The issue, which was reported to OpenSSL on June 24th, 2015 by Adam Langley and David Benjamin of Google/BoringSSL, is known to affect versions 1.0.2c, 1.0.2b, 1.0.1n, and 1.0.1o. It can be used to compromise any application that verifies certificates including SSL and TLS.

“This type of vulnerability poses a large risk for connections secured by OpenSSL as it potentially allows an attacker to forge ‘trusted’ certificates opening the door for man in the middle attacks,” warns Craig Young, a Computer Security Researcher with Tripwire’s Vulnerability and Exposures Research Team (VERT). “Fortunately consumers generally don’t need to worry about this as much as it may seem. Most web browsers do not use OpenSSL and so are unaffected.”

OpenSSLWhile consumers might not be at too great of a risk, Young goes on to state that his chief concern involves system update processes being subverted, which might allow malicious code to be sent to a victim manipulating the update communication. This could allow attackers to compromise embedded Unix/Linux-derived systems as well as target IoT devices for data access or MiTM attacks against update servers.

Tim Erlin, Director of Product Management at Tripwire, agrees with Young’s assessment that the severity of the issue, while great, should be kept in context.

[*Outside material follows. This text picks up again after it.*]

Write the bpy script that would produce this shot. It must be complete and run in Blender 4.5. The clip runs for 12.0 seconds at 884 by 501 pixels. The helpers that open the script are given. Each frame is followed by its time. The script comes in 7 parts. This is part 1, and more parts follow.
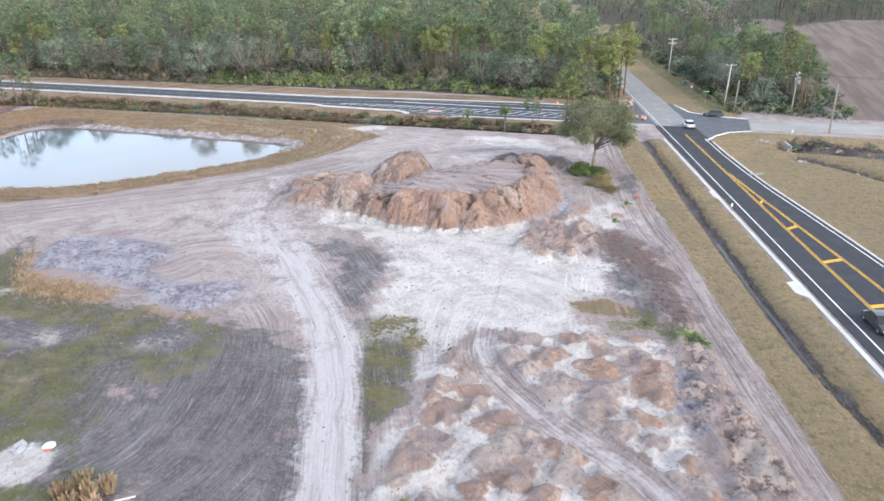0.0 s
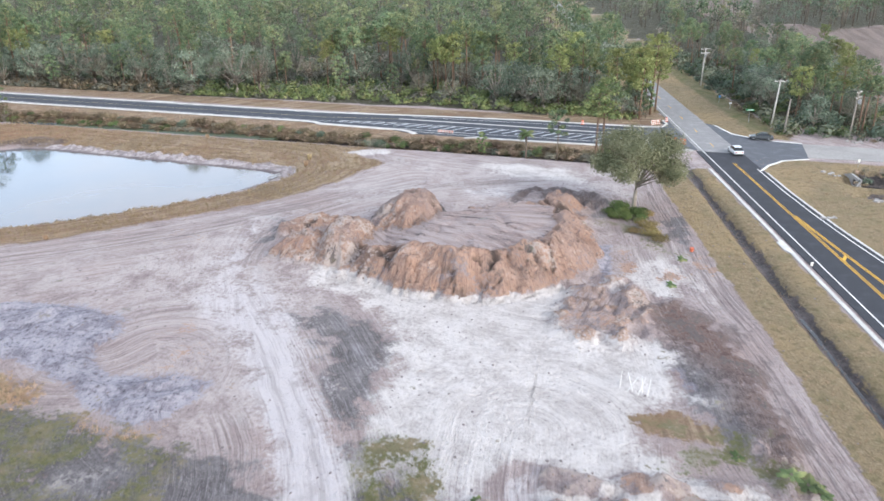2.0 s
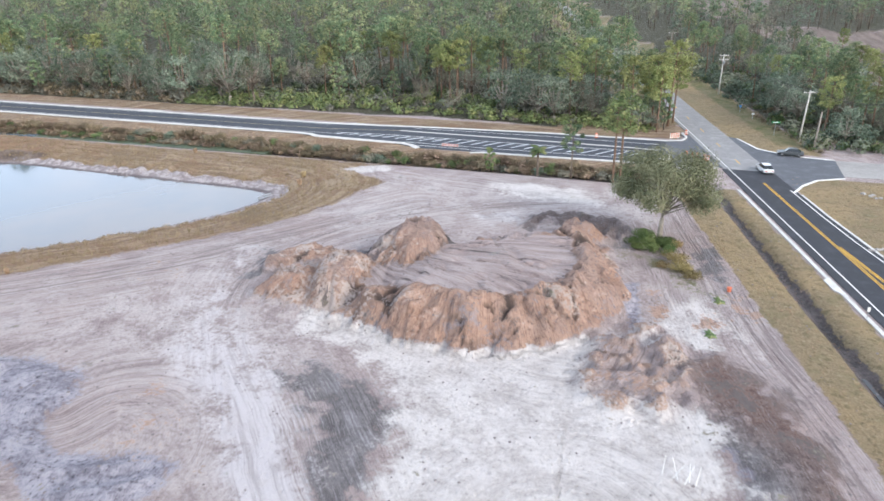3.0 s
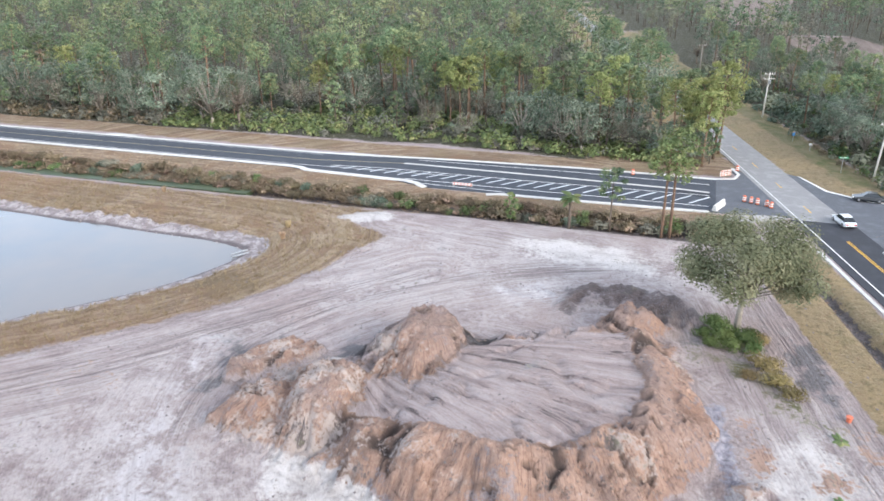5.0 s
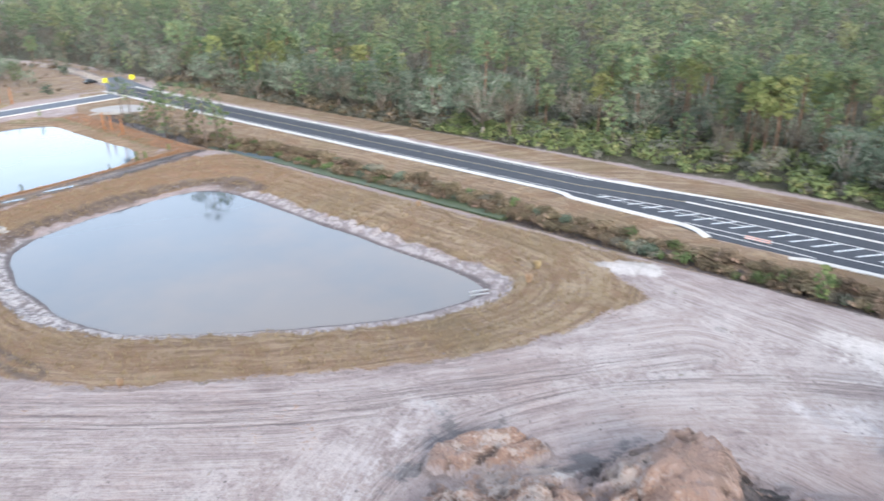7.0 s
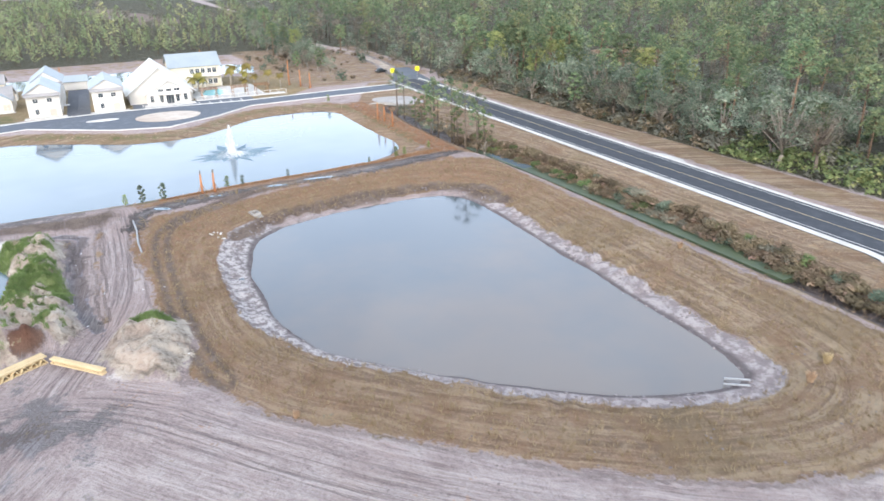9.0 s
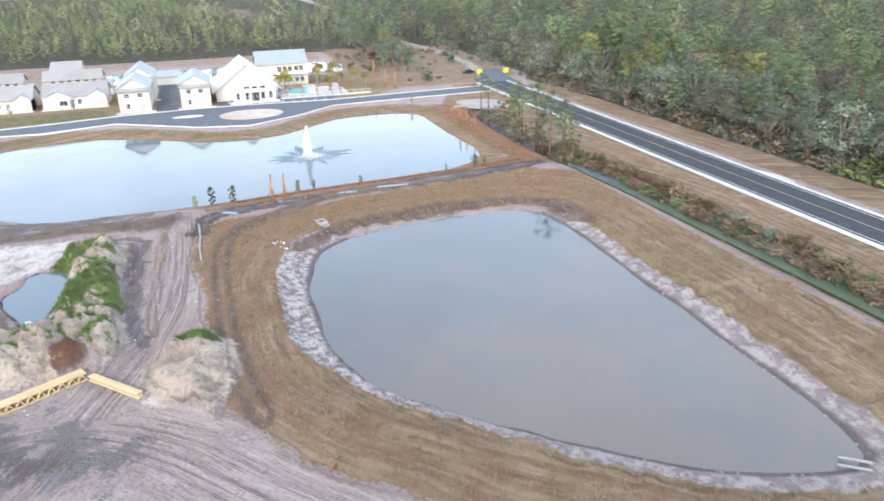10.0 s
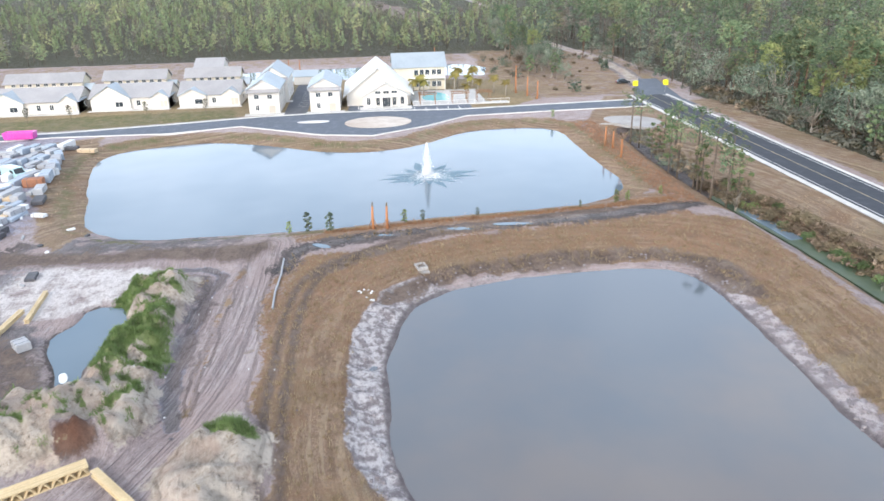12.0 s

“There’s an interesting cycle with OpenSSL vulnerabilities after Heartbleed. OpenSSL pre-announces a high severity vulnerability, which causes the information security community to start making noise about the ‘next Heartbleed,'” Erlin explains. “When the vulnerability is actually published, it always seems so much less severe because of all that pre-announcement hype. For example, this issue only affects newer versions of OpenSSL, whereas Heartbleed was very widespread. It could never have been the next Heartbleed because it was pre-announced.”

OpenSSL 1.0.2b/1.0.2c users are urged to upgrade to 1.0.2d, whereas those with OpenSSL 1.0.1n/1.0.1o should upgrade to 1.0.1p.